In the intervening years since the Nairobi terrorism bombings, I've read of native Kenyans protesting, "Why did they pick on us, we're the good guys of Africa?" to which I'd concur (it's been a half century since their Mau Maus.) A friend who undertook a similar tour in 2011 commented on the innate changes since our own visit, claiming that the presence and danger proffered by the new influx of predatory immigrants reminded her of our SoCal gangs: although their violence usually is directed at one another, they are omnipresent so one always has to be on the lookout for these
unpredictable aggressors as a new but now permanently entrenched urban hazard.
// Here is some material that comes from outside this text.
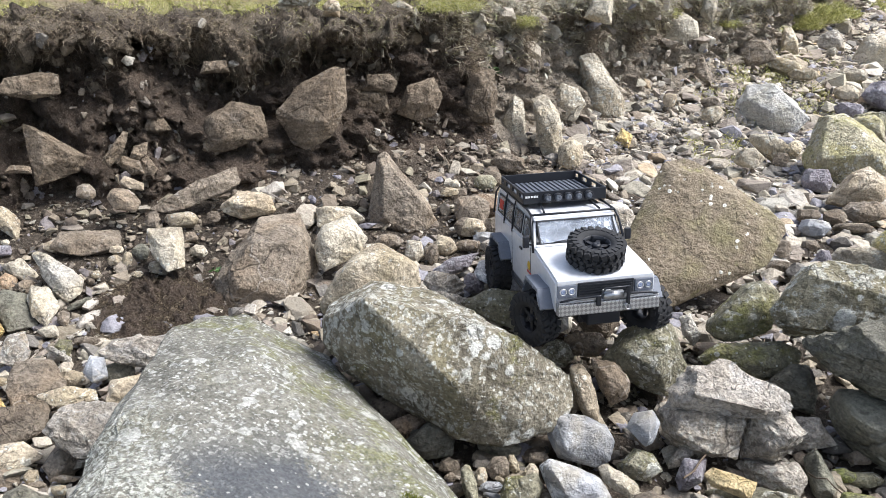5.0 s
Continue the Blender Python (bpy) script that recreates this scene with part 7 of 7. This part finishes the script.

Just like home.

When cornered by New Agey types whose beliefs I eschew and queried about my "happy place," I go back to the Maasai Mara or Mt. Kenya in my mind, hearing the zebras barking, the hippos bellowing, cheetahs chirping, all sorts of unfamiliar birdcalls and a faint tinkle of cowbells through the light drizzle at night. Heaven.

Virtually all tourists fortunate enough to travel to East Africa babble something inarticulate about how different but how "normal" it felt to be in the wild there. Even though we're rich asshole Americans used to our creature comforts, there's something about creature life and death (there's bleached bones everywhere in the parks) with people and animals coping together as a matter of course that hits the limbic part of your brain. Life is beautiful and cruel, dustyhot and coolrefreshing, and the forces of nature suddenly spring in your face with attitude alongside someone (in this case Abercrombie & Kent) who knows the terrain and is there to help fellow homo sapiens. You and I and all humans evolved from this landscape of East Africa, warthogs and all. I now understand its sway firsthand. It sort of feels...right. Maybe I don't eschew spiritual philosophies as much as the skeptic in me thinks I do.